As the end of section VI, this very cryptic and abstract sentence describes the uncomfortable feeling of uncertainty. The viewer cannot discern the "cause" of the blackbird—cannot assign a symbolic meaning to it—and our sense of knowledge is shaken. The intangible "mood" of danger creates a 'trace' or outline in the "shadow," which is already an outline of something unseen and "indecipherable." These layers of obscurity remind us that even our best efforts to look into nature, or life, sometimes fail to give us anything clearer than the trace of a shadow of its meaning.

O thin men of Haddam, / Why do you imagine golden birds?

Section VII

This is the only section of the poem directly addressed to another person or group of people, the "thin men of Haddam." It is fair to say that Stevens, or the speaker of this poem, wants other poets and readers to join him in his examination of the lowly, commonplace creatures in nature, because there is so much untapped potential for poetry to be written about them. The speaker is frustrated by hopeful writers who waste their time imagining idealized, beautiful images that do not exist, and thus cannot lend their poems an edge of real truth. Instead, he wants them to turn their gaze to the real things around them.

I know, too, / That the blackbird is involved / In what I know.

Section VIII

Here, the speaker openly acknowledges the subliminal role that the blackbird has had everywhere in the poem. The beauty, fear, or uncertainty represented by the enigmatic blackbird are always present in our lives. Furthermore, the speaker accepts that part of what he "knows" includes aspects of nature, and instinct, that he might be unable to fully rationalize or explain: hence why we are not told how the blackbird is involved, only that it is. Making peace with this ambiguity helps us to be humble about our poetic craft and logic, with which we try to organize nature according to human rules; it also mitigates the fear present in the uncertainty when we cannot understand nature.

It marked the edge / Of one of many circles.

Section IX

This highly abstract stanza creates the image of our field of vision as a circle with a finite edge. The implication of this idea is that there are an infinite number of such circles, as there are an infinity of possible human perspectives on a thing like a blackbird.
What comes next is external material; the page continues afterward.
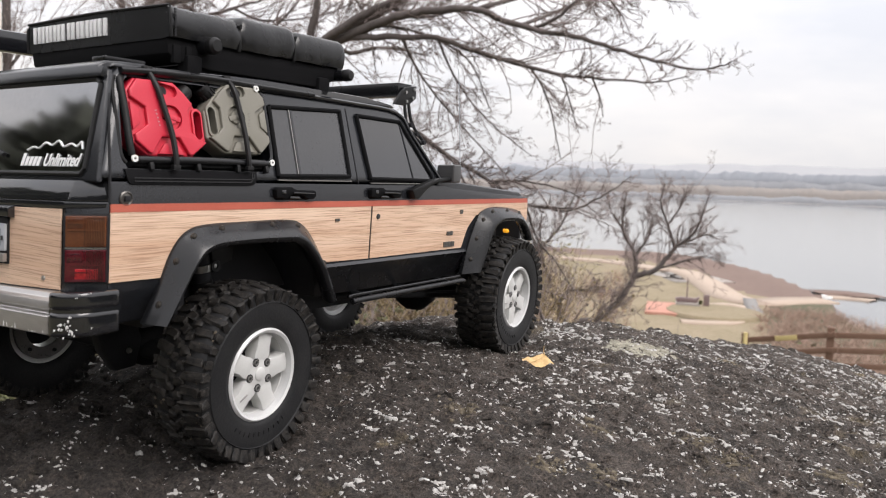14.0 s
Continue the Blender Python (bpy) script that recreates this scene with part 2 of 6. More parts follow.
MUD = mat("dried_soil", (0.035, 0.028, 0.021), (0.13, 0.105, 0.075), rough=0.95, scale=300, fine=1500, bump=0.5)
STRAP = mat("black_rubber_strap", (0.0070, 0.0070, 0.0076), (0.0125, 0.0124, 0.0126), rough=0.45, scale=90, fine=900, spec=0.24)
SEAL = mat("deep_black_rubber", (0.0042, 0.0042, 0.0048), (0.0076, 0.0076, 0.0084), rough=0.7, scale=90, fine=900, spec=0.08)
OAK = wood_mat()
STRIPE = mat("red_stripe", (0.40, 0.085, 0.055), (0.50, 0.13, 0.085), rough=0.45, scale=50, fine=700)
SILVER = mat("silver_painted_wheel", (0.53, 0.53, 0.515), (0.60, 0.60, 0.585), rough=0.38, metal=0.1, scale=120, fine=1200, bump=0.03)
RIMLIP = mat("bright_wheel_lip", (0.52, 0.52, 0.515), (0.60, 0.60, 0.595), rough=0.36, metal=0.1, scale=120, fine=900)
STEEL = mat("bare_steel", (0.45, 0.45, 0.44), (0.32, 0.31, 0.30), rough=0.32, metal=1.0, scale=200, fine=1500)
BRONZE = mat("dark_rusty_screw", (0.12, 0.11, 0.10), (0.05, 0.045, 0.04), rough=0.38, metal=0.8, scale=400, fine=2000)
WASHER = mat("white_washer", (0.75, 0.75, 0.73), (0.85, 0.85, 0.83), rough=0.4, scale=200, fine=900)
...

The edge also delineates the boundary between the known and the unknown, which will shift depending on where we stand; but regardless, we will never be able to see all of existence at once.

The river is moving. / The blackbird must be flying.

Section XII

If this stanza sounds like an old adage, we should be attentive to how it makes us think. The tone of the lines encourages us to accept this conclusion as fact, but can we really presume to predict what the blackbird will be doing at any given time? Each stanza so far has shown it in a new way, leaving us no single truth about the blackbird. We are tempted to accept this image of spring, of forward motion, but should remember to question how we have this knowledge of the blackbird, and how much it depends on our perspective in observing it.

It was evening all afternoon. / It was snowing / And it was going to snow.

Section XIII

The first line, which seems like a paradox at first, deftly depicts a winter day that gets dark early. This is a familiar kind of inevitability, with the snow falling, when one knows that a long snowy night is coming and hunkers down indoors in anticipation of it. This feeling of anticipation and inevitability leads us to the final interpretive choice of the poem: are we comforted by the winter night, or does it bring despair and worry? This will determine how we see the blackbird in the final stanza.